LEO means low latency which means real time guidance among other capabilities. All the support to the warfighter will get better, faster (to deploy), cheaper AND longer-lived.
Your replies again tell me you have no concept of what a national system to support the warfighter includes and how it has to work 24/7/365 and the complexities of getting vital data from sensors to cockpits (as one of many examples). It cant ever go down, be out of service, and must supply products that you cant get through COTS. It has to be robust to all sorts of attack and it has to be secure from hacking. You can wish for something that ain’t if you want, but the reality remains.
Unfortunately you appear have no knowledge of distributed sensing, distributed processing, and distributed comms.

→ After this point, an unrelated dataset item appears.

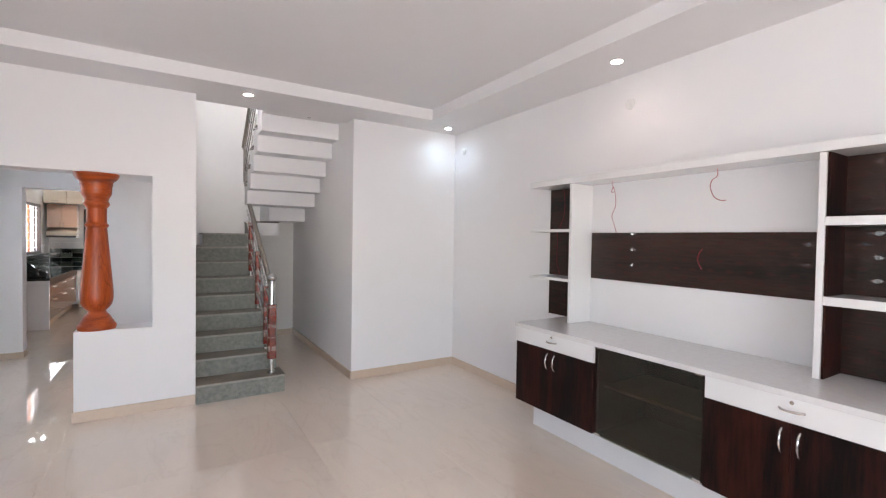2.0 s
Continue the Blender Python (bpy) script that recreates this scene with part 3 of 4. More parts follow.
def upper_railing():
    r = new("upper_railing")
    tagged(r, "bare steel railing along the upper flight", "railing")
    r.location = (0.855, 6.40, 2.31)
    o = Vector(r.location)
    X = 0.85

    def z_at(y):
        return 2.74 + (6.44 - y) * 0.755

    def loc(p):
        return Vector(p) - o
    bm = bmesh.new()
    tube(bm, [loc((X, 6.44, 2.74)), loc((X, 5.0, z_at(5.0)))], 0.022, 12)
    part("handrail", bm, M_STEELW, r, smooth=True)
    for dz in (0.15, 0.29, 0.43):
        bm = bmesh.new()
        cyl(bm, loc((X, 6.40, z_at(6.40) - dz)), loc((X, 5.0, z_at(5.0) - dz)), 0.0075, 10)
        part("rail_bar", bm, M_STEEL, r, smooth=True)
        for y in (6.25, 5.8, 5.35):
            bm = bmesh.new()
            ball(bm, loc((X, y, z_at(y) - dz)), 0.014)
            part("bar_bead", bm, M_STEEL, r, smooth=True)
    for y, zf in ((6.33, 2.27), (5.33, 3.02)):
        bm = bmesh.new()
        cyl(bm, loc((X, y, zf)), loc((X, y, z_at(y))), 0.014, 12)
        part("post", bm, M_STEELW, r, smooth=True)
    for y, zf in ((6.2, 2.22), (5.95, 2.41), (5.7, 2.60), (5.45, 2.79)):
        bm = bmesh.new()
        cyl(bm, loc((0.868, y, zf)), loc((0.835, y + 0.02, zf - 0.01)), 0.012, 10)
        cyl(bm, loc((0.84, y + 0.02, zf - 0.01)), loc((0.845, y - 0.06, zf + 0.14)), 0.006, 8)
        part("bracket", bm, M_STEEL, r, smooth=True)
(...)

Cyber security for distributed systems also has decades of theory behind it. Your mentality is antiquated and that is unfortunate.
I will give you an unclassified example so you might understand better.
GPS. To maintain GPS service world wide 24/7/365 with the accuracy required by the warfighter to ensure the when we drop bombs they land exactly on target and not 50 feet away where there might be our own soldiers, we have to build and fly 30+ satellites in the high radiation environment of MEO. Those satellite have to have rubidium or cesium atomic clocks that must keep time to nanoseconds. Clocks like that cost millions just by themselves, forget everything else on the satellite. And you have to carry multiple clocks in case one starts going out of spec. The satellites take years to build and test. The testing is more expensive that the building, but we test so we don’t spend 100 million dollars to launch something just to have it fail on orbit. Follow the satellite with a worldwide ground network so you can track performance and upload the tracking data to the spacecraft at least once each day no matter where its at, all secure from attack or hacking. Follow this with systems on the ground to monitor and correct issues in near real time. Before you get done accounting for all this, you have a small marching army with one mission in mind...to make sure that we can drop a bomb anywhere in the world at any time from 40,000 ft and know that it an go down a designated chimney of one house and not damage the house next door. You don’t get this capability cheap.
Your replies have you focused on the cost of a satellite. You have to refocus on what it takes to make the mission successful.
Your GPS esxample is a perfect example of outdated thinking. GPS is dead.
I challenge you to describe one space system that is successfully doing distributed sensing, distributed processing, and distributed comms. Those are currently the subjects of college papers and have yet to be fielded. Sounds nice but show me.
Tell that to the rest of the world, which is trying their best to emulate GPS.
Russia tried this before, and it didn’t work out well for them, both in the 60s and the 80s...
It’s always funny when a country with an economy the size of Canada threatens to “bury” us.
Of course replicating antiquated ideas is mostly whatl China does, although they have done some interesting quantum work that I believe is original. But current quantum implementations are expensive, like your GPS. That will change however, like everything else.
I'm pretty sure by that point in his career, Roger Moore would have had to wear a girdle to look like that.
The reason is hasn't been done is antiquated thinking.
Ok, blame it on everyone else's thinking, not on practical cost and reliability issues...
If you think GPS is dead, then there is no point in my spending further time on the subject. I am antiquated. (antiquated also got us to the moon in 69. Lets see your distributed systems do that.)
A manned system (to go to the moon) is going to be mainly centralized, gold plated and expensive. But a satellite system is not manned.